カノン「まだだ、まだわたしは、ここにいるぞ」」
『HEAVEN AND EARTH』

 だが、カノンを説得した一騎はまだいなくなりたいという気持ちを捨てられなかった。(※3

カノン「一、騎」
 一騎「逝くな、カノン。
    お前はここにいろ。
    いなくなるのは、俺だけでいい」
『HEAVEN AND EARTH』

 一騎がいなくなりたいと思わなくなったのは、余命を宣告された後だった。一騎は七夕の短冊に心からの望みを書いてしまった。


『EXODUS』5話

 

・映画館で見る意味

 記憶にない背景のみの1秒ほどのカットが2カットあり、自宅にあるBDで確認したところ、そのカットはあった。大きなスクリーンで見ないと印象に残らない編集ってあるんだなあ。

 

※1 ワーグナー/高辻知義訳「『ニーベルングの指環』(上)序夜『ラインの黄金』第1日『ヴァルキューレ』」(音楽之友社)から引用。

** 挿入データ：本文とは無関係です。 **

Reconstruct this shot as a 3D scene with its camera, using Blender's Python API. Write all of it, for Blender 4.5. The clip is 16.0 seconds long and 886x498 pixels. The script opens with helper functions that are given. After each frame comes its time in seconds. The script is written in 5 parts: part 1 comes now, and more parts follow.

※2 ワーグナー/高辻知義訳「『ニーベルングの指環』(上)序夜『ラインの黄金』第1日『ヴァルキューレ』」(音楽之友社)から引用。

※3 『HEAVEN AND EARTH』の時の一騎の本音は『Newtype Library 冲方丁』(2010年、角川書店)に掲載されている『Preface of 蒼穹のファフナー HEAVEN AND EARTH』で読むことができる。